* BEGIN Extracted material *

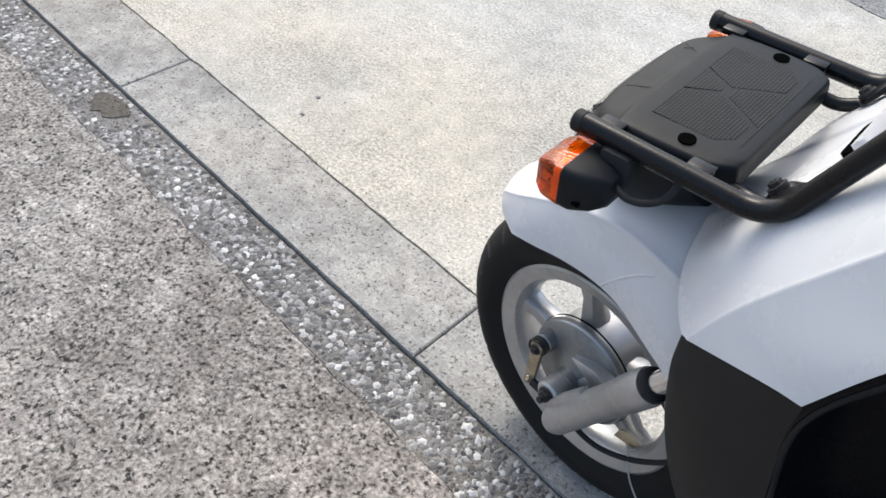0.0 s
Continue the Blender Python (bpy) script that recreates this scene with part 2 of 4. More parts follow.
def part(name, bm, mat, parent, label="", smooth=True):
    """Links a bmesh as one mesh object under a thing or a part."""
    me = bpy.data.meshes.new(name)
    bmesh.ops.recalc_face_normals(bm, faces=bm.faces[:])
    bm.to_mesh(me)
    bm.free()
    return finish(name, me, mat, parent, label, smooth)


def spline(points, n):
    """A Catmull-Rom curve through points, n samples between neighbours."""
    p = np.array(points, float)
    p = np.vstack([2 * p[0] - p[1], p, 2 * p[-1] - p[-2]])
    out = []
    for i in range(1, len(p) - 2):
        for k in range(n):
            t = k / n
            a, b, c, d = p[i - 1:i + 3]
            out.append(0.5 * (2 * b + (c - a) * t + (2 * a - 5 * b + 4 * c - d) * t ** 2 + (3 * b - a - 3 * c + d) * t ** 3))
    out.append(p[-2])
    return np.array(out)


def sheet(rows, thick=0.0, close=False, bm=None):
    """A surface through a grid of points, with a back face thick metres behind it."""
    bm = bm or bmesh.new()
    g = np.array(rows, float)
    nr, nc = g.shape[:2]

    def add(arr):
        return [[bm.verts.new(arr[i, j]) for j in range(nc)] for i in range(nr)]
    du = np.gradient(g, axis=1)
    dv = np.gradient(g, axis=0)
    nrm = np.cross(du, dv)
    nrm /= np.linalg.norm(nrm, axis=2, keepdims=True) + 1e-9
    top = add(g)
    lim = nc if close else nc - 1
    for i in range(nr - 1):
        for j in range(lim):
            k = (j + 1) % nc
            bm.faces.new((top[i][j], top[i][k], top[i + 1][k], top[i + 1][j]))
    if thick:
        low = add(g - nrm * thick)
        for i in range(nr - 1):
            for j in range(lim):
                k = (j + 1) % nc
                bm.faces.new((low[i][j], low[i + 1][j], low[i + 1][k], low[i][k]))
        for i in range(nr - 1):
            if not close:
                bm.faces.new((top[i][0], top[i + 1][0], low[i + 1][0], low[i][0]))
                bm.faces.new((top[i][-1], low[i][-1], low[i + 1][-1], top[i + 1][-1]))
        for j in range(lim):
            k = (j + 1) % nc
            bm.faces.new((top[0][j], low[0][j], low[0][k], top[0][k]))
            bm.faces.new((top[-1][j], top[-1][k], low[-1][k], low[-1][j]))
    return bm


def mirror_half(half):
    """Full cross rows from half rows that start on the middle line."""
    half = np.array(half, float)
    other = half[:, :0:-1].copy()
    other[..., 1] *= -1
    return np.concatenate([other, half], axis=1)


def patch(keys, nu, nv):
    """Smooth grid through a coarse grid of points."""
    rows = np.array([spline(r, nu) for r in keys])
    return np.array([spline(rows[:, j], nv) for j in range(rows.shape[1])]).transpose(1, 0, 2)


def tube(points, r, bm=None, segs=12, cap=True, taper=None):
    bm = bm or bmesh.new()
    pts = [Vector(p) for p in points]
    ref = Vector((0.13, 0.31, 0.94))
    rings = []
    for i, p in enumerate(pts):
        d = (pts[min(i + 1, len(pts) - 1)] - pts[max(i - 1, 0)]).normalized()
        ref = (ref - d * ref.dot(d)).normalized()
        e = d.cross(ref)
        rad = r if taper is None else r * taper[i]
        rings.append([bm.verts.new(p + (ref * math.cos(a) + e * math.sin(a)) * rad) for a in (2 * math.pi * k / segs for k in range(segs))])
    for a, b in zip(rings, rings[1:]):
        for k in range(segs):
            bm.faces.new((a[k], a[(k + 1) % segs], b[(k + 1) % segs], b[k]))
    if cap:
        bm.faces.new(rings[0][::-1])
        bm.faces.new(rings[-1])
    return bm


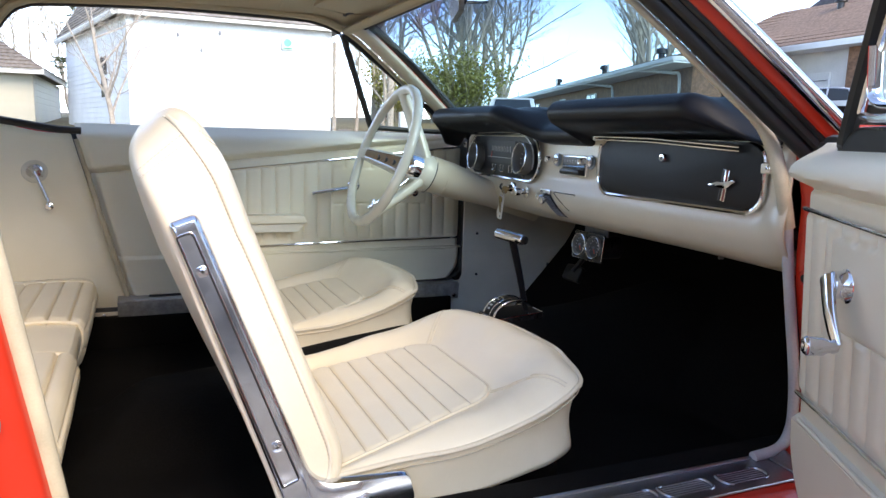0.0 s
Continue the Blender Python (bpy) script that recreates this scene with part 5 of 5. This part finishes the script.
def shingles(roof, mat, a, b, c, d, rows):
    """Courses of shingles on the roof slope a-b (eave) to d-c (top), each row stepped over the one below it."""
    a, b, c, d = (Vector(p) for p in (a, b, c, d))
    n = (b - a).cross(d - a).normalized()
    if n.z < 0:
        n = -n
    for i in range(rows):
        l0, r0 = a.lerp(d, i / rows) + n * 0.03, b.lerp(c, i / rows) + n * 0.03
        l1, r1 = a.lerp(d, (i + 1) / rows), b.lerp(c, (i + 1) / rows)
        row = bmesh.new()
        q = [row.verts.new(p) for p in (l0, r0, r1, l1, l0 - n * 0.03, r0 - n * 0.03)]
        row.faces.new(q[:4])
        row.faces.new((q[0], q[1], q[5], q[4]))
        part("shingle_course", row, mat, roof, smooth=False)
    return roof


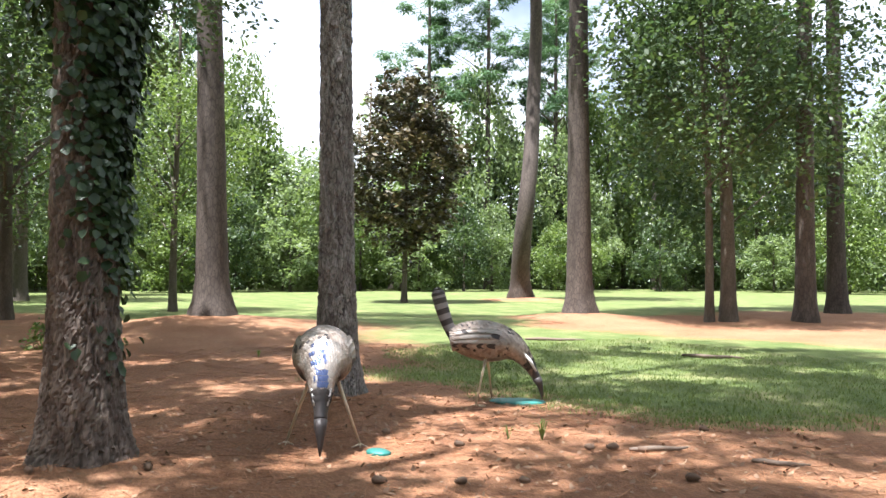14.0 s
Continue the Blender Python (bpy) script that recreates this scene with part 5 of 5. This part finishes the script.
# ivy on the pine, creeper on the slender tree
n = 15000
z = rng.uniform(0.5, 7.5, n)
a = rng.normal(1.15, 0.75, n)
high = rng.uniform(size=n) < np.clip((z - 2.5) / 1.2, 0, 0.75)
a[high] = rng.uniform(-3.1416, 3.1416, high.sum())
keep = rng.uniform(size=n) < np.clip((z - 1.0) / 1.5, 0.04, 1.0)
z, a = z[keep], a[keep]
r = 0.205 + 0.05 * np.abs(rng.normal(size=len(z))) + 0.09 * np.clip(z - 2.0, 0, 2) * np.abs(rng.normal(size=len(z)))
c = np.stack([r * np.cos(a), r * np.sin(a) - 0.012 * z, z], 1)
nrm = np.stack([np.cos(a), np.sin(a), 0.45 + 0 * a], 1) + rng.normal(size=(len(z), 3)) * 0.35
nrm /= np.linalg.norm(nrm, axis=1)[:, None]
d = rng.normal(size=(len(z), 3)) * 0.5 + np.array([0, 0, -1.0])
o = new("ivy", leaf_blades("ivy", rng, c, nrm, d, 0.068, 0.85, [IVY]))
o.parent = ivy_tree
o["label"] = "dark climbing ivy"
n = 3200
z, a = rng.uniform(1.2, 7.0, n), rng.uniform(0, 6.28, n)
r = 0.14 + 0.30 * np.abs(rng.normal(size=n)) * np.clip(z - 0.3, 0.2, 2) * 0.7
base = np.stack([r * np.cos(a) + 0.016 * z, r * np.sin(a), z], 1)[:520]
c, nrm, d = sprays(rng, base, 0.16, 9, 0.5, 0.15, 0.5)
o = new("creeper", leaf_blades("creeper", rng, c, nrm, d, 0.062, 0.5, [LEAF_B]))
o.parent = thin
o["label"] = "bright hanging creeper leaves"

# far woods all round the lawn
rng = np.random.default_rng(77)
ring = [(30, -60), (-10, -62), (-48, -52), (-66, -30), (-72, -5), (-74, 20), (-72, 48), (-52, 66), (-20, 66), (8, 60), (38, 58), (62, 40), (60, 0), (52, -35), (30, -60)]
pts = along([Vector(p) for p in ring], 24)
cl, sz, near_ = [], [], []
for i, p in enumerate(pts):
    west, seen = p.x < -55, (p.y > 25 or p.x < -40) and p.y > -20
    for k in range(26 if seen else 5):
        q = p + Vector((rng.normal() * 3.2, rng.normal() * 3.2))
        H = 15.0 + 4.0 * noise.noise(Vector((q.x * 0.09, q.y * 0.09, 3)))
        if west and 12 < q.y < 24:
            H = 10.0 + 3 * noise.noise(Vector((q.x * 0.2, q.y * 0.2, 9)))
        elif west:
            H += 4.0 * noise.noise(Vector((q.x * 0.05, q.y * 0.16, 1))) + 1.0
        elif q.x > 18:
            H = 9.0
        cl.append((q.x, q.y, 0.3 + rng.uniform() ** 1.1 * H))
        sz.append((0.9 + 0.9 * rng.uniform()) * (1.0 if seen else 2.2))
        near_.append(seen)
cl, sz, near_ = np.array(cl), np.array(sz), np.array(near_)
c1, n1, d1 = sprays(rng, cl[near_], sz[near_], 52, 0.45, 0.42)
c2, n2, d2 = sprays(rng, cl[~near_], sz[~near_], 40, 0.45, 0.4)
c1[:, 2], c2[:, 2] = np.abs(c1[:, 2]), np.abs(c2[:, 2])
back = np.array([(p.x * 1.14, p.y * 1.14, 0.3 + rng.uniform() * (7.5 if p.x < -40 else 9.5)) for p in pts for k in range(9)])
back[:, 0:2] += rng.normal(size=(len(back), 2)) * 1.2
c3, n3, d3 = sprays(rng, back, 1.5, 16, 0.4, 0.5)
c3[:, 2] = np.abs(c3[:, 2])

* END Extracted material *

* Problem details:
Extract, word for word, every line beginning with the one that holds "More parts follow." and concluding with the one that holds "nr, nc = g.shape[:2]". Include both of those lines.

* Correct answer:
Continue the Blender Python (bpy) script that recreates this scene with part 2 of 4. More parts follow.
def part(name, bm, mat, parent, label="", smooth=True):
    """Links a bmesh as one mesh object under a thing or a part."""
    me = bpy.data.meshes.new(name)
    bmesh.ops.recalc_face_normals(bm, faces=bm.faces[:])
    bm.to_mesh(me)
    bm.free()
    return finish(name, me, mat, parent, label, smooth)


def spline(points, n):
    """A Catmull-Rom curve through points, n samples between neighbours."""
    p = np.array(points, float)
    p = np.vstack([2 * p[0] - p[1], p, 2 * p[-1] - p[-2]])
    out = []
    for i in range(1, len(p) - 2):
        for k in range(n):
            t = k / n
            a, b, c, d = p[i - 1:i + 3]
            out.append(0.5 * (2 * b + (c - a) * t + (2 * a - 5 * b + 4 * c - d) * t ** 2 + (3 * b - a - 3 * c + d) * t ** 3))
    out.append(p[-2])
    return np.array(out)


def sheet(rows, thick=0.0, close=False, bm=None):
    """A surface through a grid of points, with a back face thick metres behind it."""
    bm = bm or bmesh.new()
    g = np.array(rows, float)
    nr, nc = g.shape[:2]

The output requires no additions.